Son propos est ici particulièrement audacieux : il s’agit d’« écouter » (comme le dit le sous-titre) la tradition d’Israël sur le point qui fait précisément difficulté entre Juifs et chrétiens, celui de l’unité et de la trinité divines. Au lieu de camper chacun de son côté et de se saluer de loin, le Fr. Lenhardt propose, non pas bien sûr de trouver le dogme de la Trinité tout inscrit dans les sources de la Synagogue, mais de montrer que ce que professe l’Église chrétienne a de fortes résonances dans les sources rabbiniques et trouve chez elles des harmoniques qui peuvent permettre aux chrétiens de mieux comprendre leur propre foi. Pour lui, la reconnaissance de la tri-unité divine est un « hiddoush » (une innovation) au sein de la tradition juive antérieure, comme il en est d’autres tout au long de son histoire, mais une innovation qui en manifeste les potentialités encore inaperçues, et qui finalement en confirme les intuitions les plus fortes, bref l’« accomplit » au sens de Mt 5, 17 (le Fr. Lenhardt, pour des raisons compréhensibles, n’emploie pas le mot, mais en donne la substance, p. 188).

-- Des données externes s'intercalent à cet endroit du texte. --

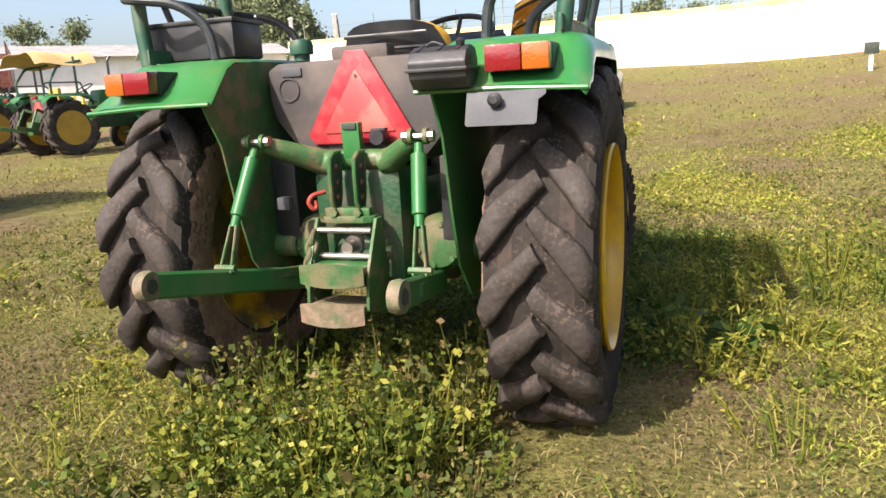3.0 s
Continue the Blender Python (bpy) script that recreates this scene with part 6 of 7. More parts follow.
for cx, cy, rz, pnt, lab in ((-2.42, 11.75, -8.0, CAR_BROWN, "dark brown dusty sport utility car parked before the white wall"),
                             (-4.87, 11.8, -10.0, CAR_OLIVE, "dark olive sport utility car parked beside a brown one")):
    mid = Matrix.Rotation(radians(rz), 4, "Z") @ Vector((0, 2.1, 0))
    suv(pose(cx, cy, ground_height(cx + mid.x, cy + mid.y) - 0.03, 0.6, 0, rz) @ Matrix.Diagonal((1, 1, 0.945, 1)), pnt, lab)


def cargo_rickshaw(m):
    t = thing("cargo_rickshaw", m, "orange three-wheeled cargo rickshaw with a slatted cage", "truck")
    # y = 0 at the tail, nose towards +y
    bm = bm_new()
    prism(bm, [(2.02, 0.34), (2.02, 1.55), (2.10, 1.72), (2.55, 1.72), (2.72, 1.62), (2.98, 1.05), (3.05, 0.85), (3.05, 0.55), (2.80, 0.40)], "x", -0.62, 0.62, 0.05)
    part("cab", bm, ORANGE_TRUCK, t)
    bm = bm_new()
    prism(bm, [(2.04, 1.70), (2.12, 1.79), (2.52, 1.79), (2.74, 1.64), (2.70, 1.60), (2.50, 1.70)], "x", -0.60, 0.60, 0.02)
    part("roof_cap", bm, WALL_YELLOW, t, "pale yellow canvas roof cap")
    bm = bm_new()
    box(bm, (0, 1.99, 1.76), (1.30, 0.05, 0.26), 0.01)
    part("head_panel", bm, MAROON, t, "brown board above the load bed")
    for s in (1, -1):
        bm = bm_new()
        prism(bm, [(2.10, 1.06), (2.10, 1.60), (2.58, 1.60), (2.82, 1.06)], "x", s * 0.621, s * 0.628, 0.0)
        sw = part("side_window", bm, CAR_TRIM, t, "dark open side window")
        bm = bm_new()
        prism(bm, [(2.15, 1.10), (2.15, 1.55), (2.54, 1.55), (2.74, 1.10)], "x", s * 0.629, s * 0.634, 0.0)
        part("pane", bm, GLASS_CLEAR, sw)
        bm = bm_new()
        tube(bm, [(s * 0.634, 2.46, 1.08), (s * 0.634, 2.46, 1.58)], 0.012, 6)
        part("window_post", bm, CAR_TRIM, sw)
        bm = bm_new()
        box(bm, (s * 0.63, 2.06, 1.05), (0.02, 0.05, 1.25), 0.004)
        part("door_post", bm, MAROON, t)
        bm = bm_new()
        tube(bm, [(s * 0.62, 2.92, 1.05), (s * 0.72, 2.95, 1.12), (s * 0.74, 2.95, 1.20)], 0.008, 6)
        box(bm, (s * 0.74, 2.95, 1.16), (0.07, 0.03, 0.15), 0.01)
        part("wing_mirror", bm, CAR_TRIM, t)
        bm = bm_new()
        tube(bm, [(s * 0.626, 2.14, 1.00), (s * 0.626, 2.60, 1.02)], 0.006, 4)
        tube(bm, [(s * 0.626, 2.10, 0.92), (s * 0.626, 2.32, 0.92)], 0.01, 4)
        part("door_trim", bm, CAR_TRIM, t)
    bm = bm_new()
    prism(bm, [(2.66, 1.60), (2.70, 1.60), (2.985, 1.10), (2.945, 1.10)], "x", -0.54, 0.54, 0.003)
    part("windscreen", bm, GLASS_CLEAR, t)
    bm = bm_new()
    box(bm, (0, 1.0, 0.62), (1.36, 1.96, 0.06), 0.01)
    part("bed_floor", bm, ORANGE_TRUCK, t, "orange load bed floor")
    for s in (1, -1):
        bm = bm_new()
        box(bm, (s * 0.69, 1.0, 0.80), (0.035, 2.0, 0.34), 0.008)
        sb = part("side_board", bm, ORANGE_TRUCK, t, "orange ribbed side board")
        for k in range(4):
            bm = bm_new()
            box(bm, (s * 0.71, 1.0, 0.68 + k * 0.08), (0.012, 1.96, 0.022), 0.004)
            part("rib", bm, ORANGE_TRUCK, sb)
    for y, nm in ((0.0, "tail_board"), (1.98, "head_board")):
        bm = bm_new()
        box(bm, (0, y, 0.80), (1.335, 0.035, 0.34), 0.008)
        part(nm, bm, ORANGE_TRUCK, t)
    for s in (1, -1):
        for k in range(5):
            bm = bm_new()
            bar(bm, (s * 0.68, 0.03 + k * 0.48, 0.95), (s * 0.68, 0.03 + k * 0.48, 1.72), 0.04, 0.04, 0.004, up=(0, 1, 0))
            part("cage_post", bm, MAROON, t)
        for z in (1.15, 1.35, 1.54, 1.71):
            bm = bm_new()
            bar(bm, (s * 0.70, 0.0, z), (s * 0.70, 1.98, z), 0.025, 0.04, 0.004)
            part("cage_rail", bm, MAROON, t)
    for y in (0.02, 1.97):
        for z in (1.15, 1.40, 1.71):
            bm = bm_new()
            bar(bm, (-0.68, y, z), (0.68, y, z), 0.025, 0.04, 0.004)
            part("cage_rail", bm, MAROON, t)
    bm = bm_new()
    box(bm, (0, 1.3, 0.48), (0.5, 2.4, 0.16), 0.02)
    part("chassis", bm, CAST_DARK, t)
    for x, y in ((-0.60, 0.62), (0.60, 0.62), (0, 2.78)):
        w = new("wheel")
        w.parent = t
        w.matrix_local = pose(x, y, 0.25)
        bm = bm_new()
        lathe(bm, [(0.15, 0.055), (0.22, 0.06), (0.25, 0.045), (0.25, -0.045), (0.22, -0.06), (0.15, -0.055)], "x", seg=24, closed=True)
        part("tyre", bm, RUBBER_PLAIN, w)
        bm = bm_new()
        lathe(bm, [(0.15, 0.04), (0.10, 0.02), (0.04, 0.045), (0.03, -0.045), (0.10, -0.02), (0.15, -0.04)], "x", seg=20)
        part("rim", bm, STEEL, w)
        if y < 1:
            bm = bm_new()
            rows = [[(x + dx, y + 0.31 * math.cos(a), 0.25 + 0.31 * math.sin(a)) for dx in (-0.09, 0.09)] for a in [math.pi * k / 10 for k in range(11)]]
            shell(bm, rows, 0.01)
            part("mudguard", bm, CAST_DARK, t)
    return t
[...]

Pour le lecteur encore peu familiarisé avec la Mishnah, le midrash, la liturgie, les commentaires de Rashi et les autres sources de la tradition juive, il s’agit d’un vrai dépaysement. La complexité et la minutie des analyses, la liberté aussi avec laquelle sont traitées les sources bibliques, tout cela constitue un univers passionnant, dans lequel le Fr. Lenhardt nous promène avec bonheur.

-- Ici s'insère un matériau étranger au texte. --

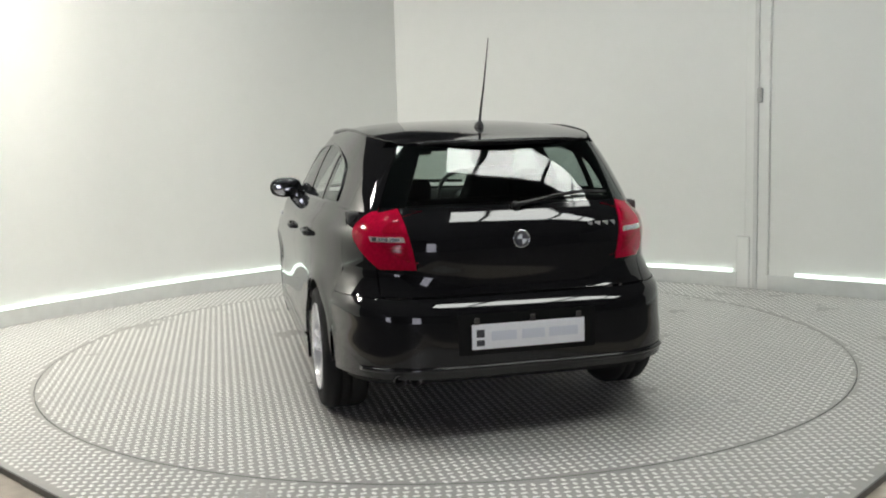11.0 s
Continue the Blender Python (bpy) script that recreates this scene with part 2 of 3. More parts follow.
def build_hall():
    """The unseen hall off the booth's open side, its dimness put in dark colours."""
    bm = box(0, -1, -0.06, 24, 24, 0.06)
    tagged(part("floor", bm, M_DARK, smooth=False), "unseen concrete hall floor, coloured dark to keep reflections dim", "floor", kind="structure")
    bm = bmesh.new()
    plan = ((-4.9, -0.1), (0.07, -4.72), (4.9, 0.1), (0.0, 0.6))
    low, high = ([bm.verts.new((x, y, z)) for x, y in plan] for z in (-0.05, -0.024))
    bm.faces.new(high)
    for i in range(4):
        bm.faces.new((low[i], low[(i + 1) % 4], high[(i + 1) % 4], high[i]))
    bmesh.ops.recalc_face_normals(bm, faces=bm.faces[:])
    tagged(part("apron", bm, M_CONC, smooth=False), "pale worn concrete apron round the metal floor", "floor", kind="structure")
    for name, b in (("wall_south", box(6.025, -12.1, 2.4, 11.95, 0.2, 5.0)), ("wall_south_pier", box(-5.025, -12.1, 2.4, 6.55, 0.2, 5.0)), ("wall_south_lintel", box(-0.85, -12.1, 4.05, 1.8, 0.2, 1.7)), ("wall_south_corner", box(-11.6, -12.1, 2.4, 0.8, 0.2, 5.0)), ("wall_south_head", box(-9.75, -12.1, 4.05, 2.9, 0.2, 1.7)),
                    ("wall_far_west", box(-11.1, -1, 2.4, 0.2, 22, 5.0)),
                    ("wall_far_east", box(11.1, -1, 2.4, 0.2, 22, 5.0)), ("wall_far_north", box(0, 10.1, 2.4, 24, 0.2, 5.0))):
        tagged(part(name, b, M_HALL, smooth=False), "unseen hall wall, coloured dark to read as dim", "wall", kind="structure")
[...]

Trois chapitres d’inégale longueur nous font parcourir l’unité, l’unité-trinité, et finalement la trinité, passant du plus facile au plus difficile. La surprise initiale est de découvrir que l’unité ne se réduit pas à l’unicité. En dépit de la traduction admise de Mc 12, 29, le verset de Dt 6, 4 ne veut pas dire : « le Seigneur notre Dieu est l’unique Seigneur », mais bien « le Seigneur notre Dieu est le Seigneur Un » (comme la rend la Tob). L’unité divine est une propriété positive, le signe de son indicible perfection, qui se transmet à tous ceux qui l’approchent (à commencer par Israël, invité à entrer dans une réciprocité d’amour avec Dieu). Cette unité est celle de la Révélation, qui se présente dans le paradoxe d’un Dieu tout à la fois caché et manifesté. Loin d’être la plate identité du même, elle apparaît dans l’inépuisable profondeur avec laquelle Dieu se donne en restant lui-même.

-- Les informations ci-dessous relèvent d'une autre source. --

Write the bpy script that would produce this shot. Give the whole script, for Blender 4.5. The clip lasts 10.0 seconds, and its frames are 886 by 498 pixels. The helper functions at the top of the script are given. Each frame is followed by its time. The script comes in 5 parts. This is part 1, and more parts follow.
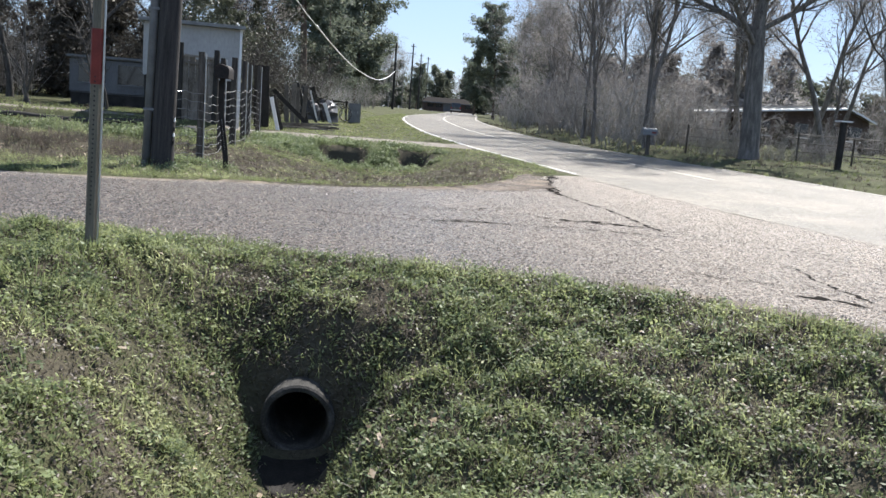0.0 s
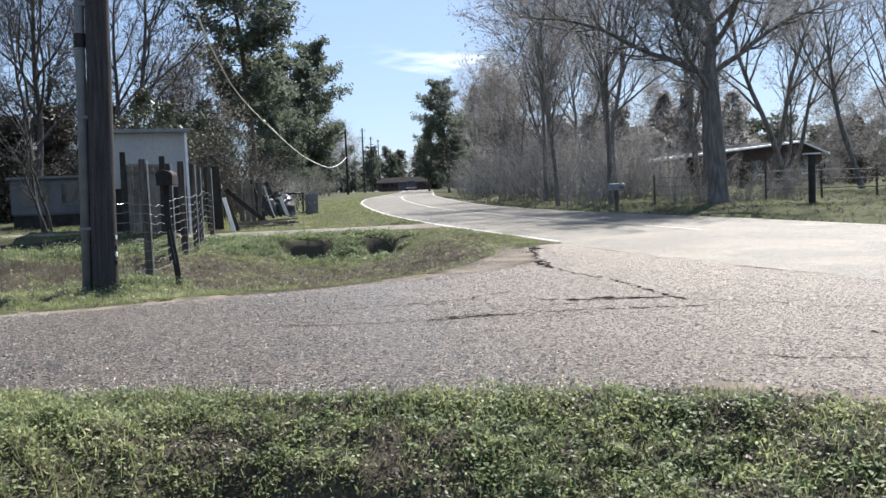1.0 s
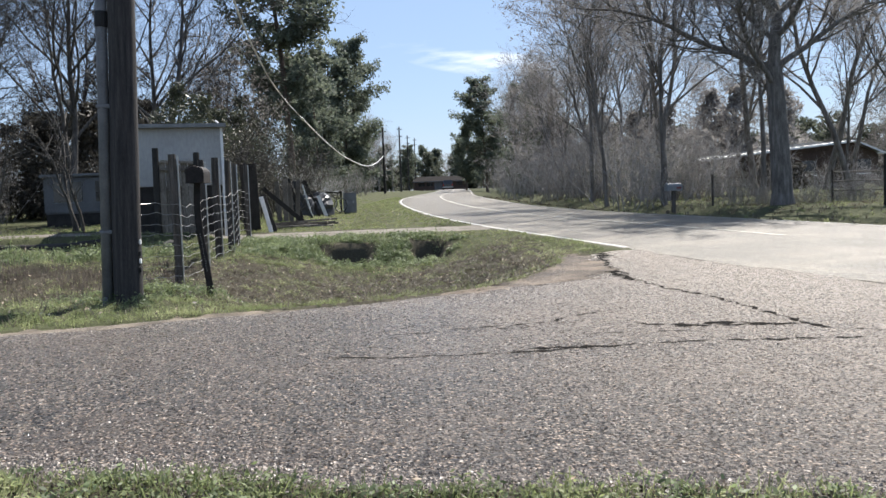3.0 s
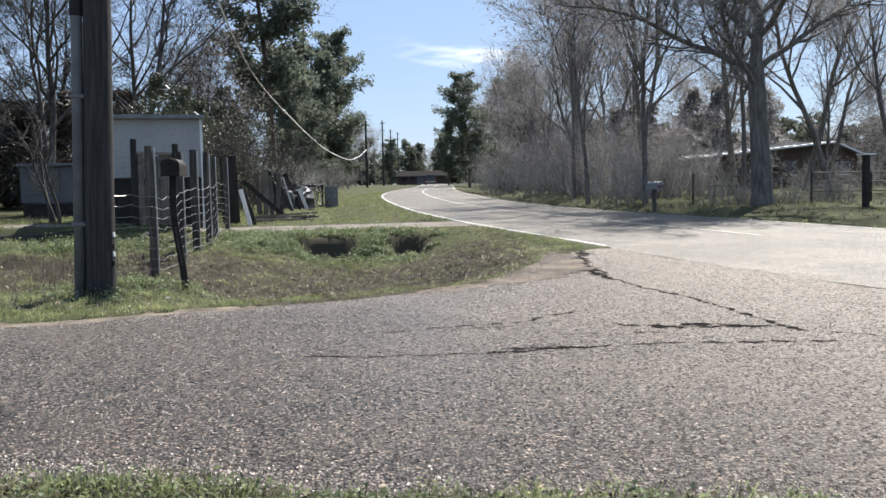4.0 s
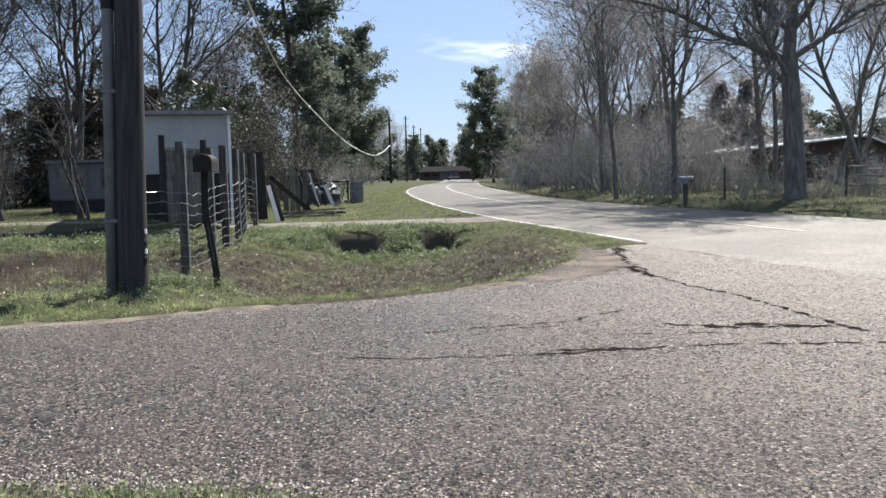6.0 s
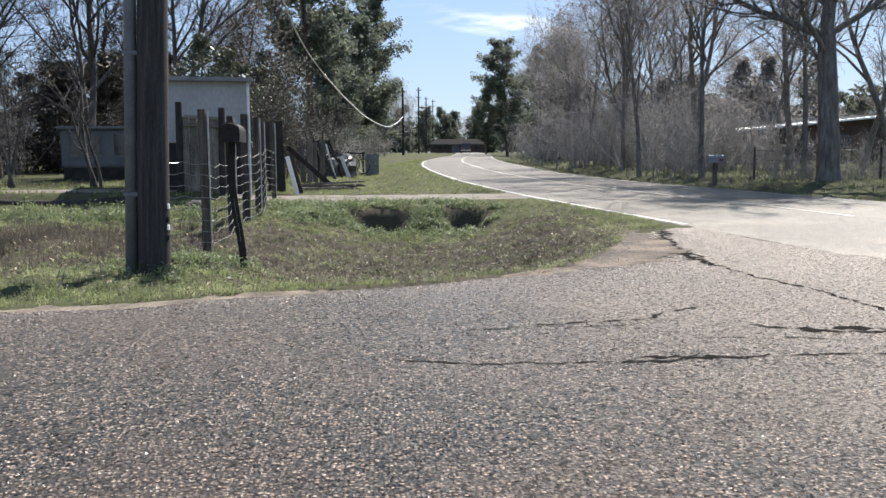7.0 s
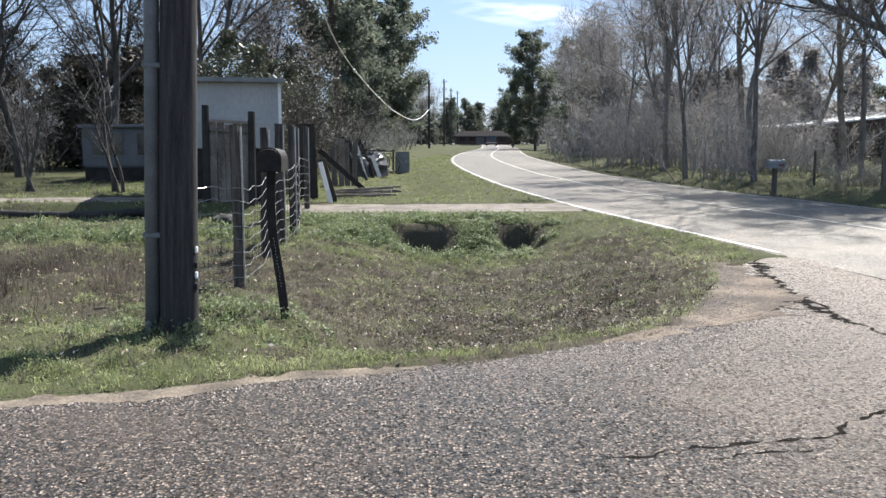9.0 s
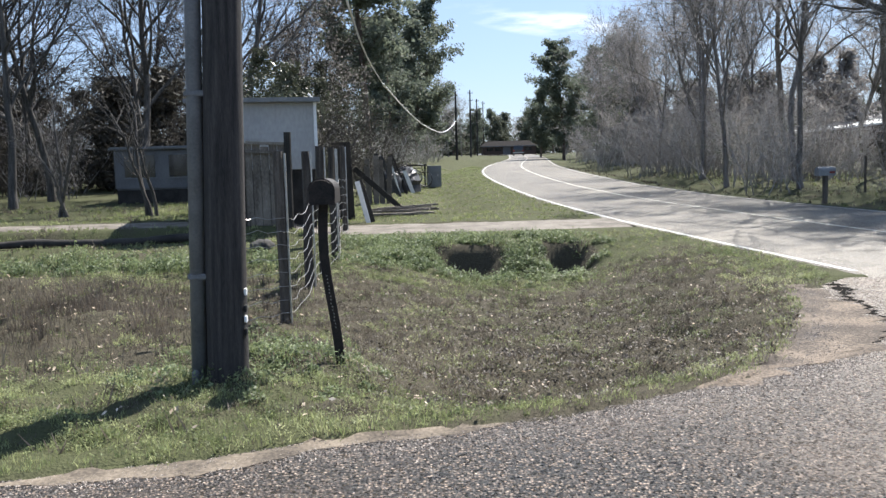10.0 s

Nous découvrons, en suivant le Fr. Lenhardt, sans pouvoir bien sûr vérifier la pertinence de ses rapprochements, tout ce que la tradition d’Israël porte, au sein même de son monothéisme jaloux, de dépassement de l’unicité close : à preuve l’ouverture de Dieu au don, au dialogue, à l’auto-communication.

Ces analyses entraîneront-elles la conviction ? Peut-être pas, car on imagine que d’autres avec d’aussi bons arguments pourront présenter en un autre sens les textes invoqués. Mais la recherche en vaut la peine et, comme le dit l’auteur, ne peut manquer de faire réfléchir un chrétien. L’approche « latine », qui part de l’unité divine pour rejoindre la trinité des personnes, s’y trouve confirmée, mais ce ne pourra être au profit d’une déduction purement logique des personnes à partir d’une notion englobante de Dieu (qui ne serait alors qu’une idole).

On voudrait aussi pouvoir poser à l’auteur quelques questions pour savoir si, dans sa sympathie pour ses sources, il n’a pas manqué quelquefois d’esprit critique, au point de ne pas voir que certaines pistes, peut-être bien attestées dans la tradition juive, posent un réel problème dans l’optique chrétienne. Faut-il par exemple accéder à l’idée que le « salut » serait une sorte de « décréation », comme si la remontée vers le Principe (par la repentance) abolissait le don effectif fait dans la création, comme si le retour à l’unité devait s’entendre, en un sens gnostique, comme dématérialisation (cf. surtout p. 115) ? À quoi bon, d’autre part, mettre en valeur la Shékinah comme don du Transcendant dans l’immanence, si c’est pour dire avec Rabban Gamaliel qu’« aucun lieu n’est vide de la Shékinah » (p. 148), confondant ainsi la « présence d’immensité » du Dieu créateur avec le don fait dans la précision de notre espace-temps et par lequel le même Dieu se proportionne miséricordieusement à l’homme ?

Ces timides observations n’enlèvent évidemment rien à l’intérêt puissant de cette œuvre, qui mérite de devenir pour les chrétiens (et les juifs...) comme un nouveau point de départ de la réflexion sur Dieu un et trine.

P. Michel Gitton, ordonné prêtre en 1974, membre de la communauté apostolique Aïn Karem.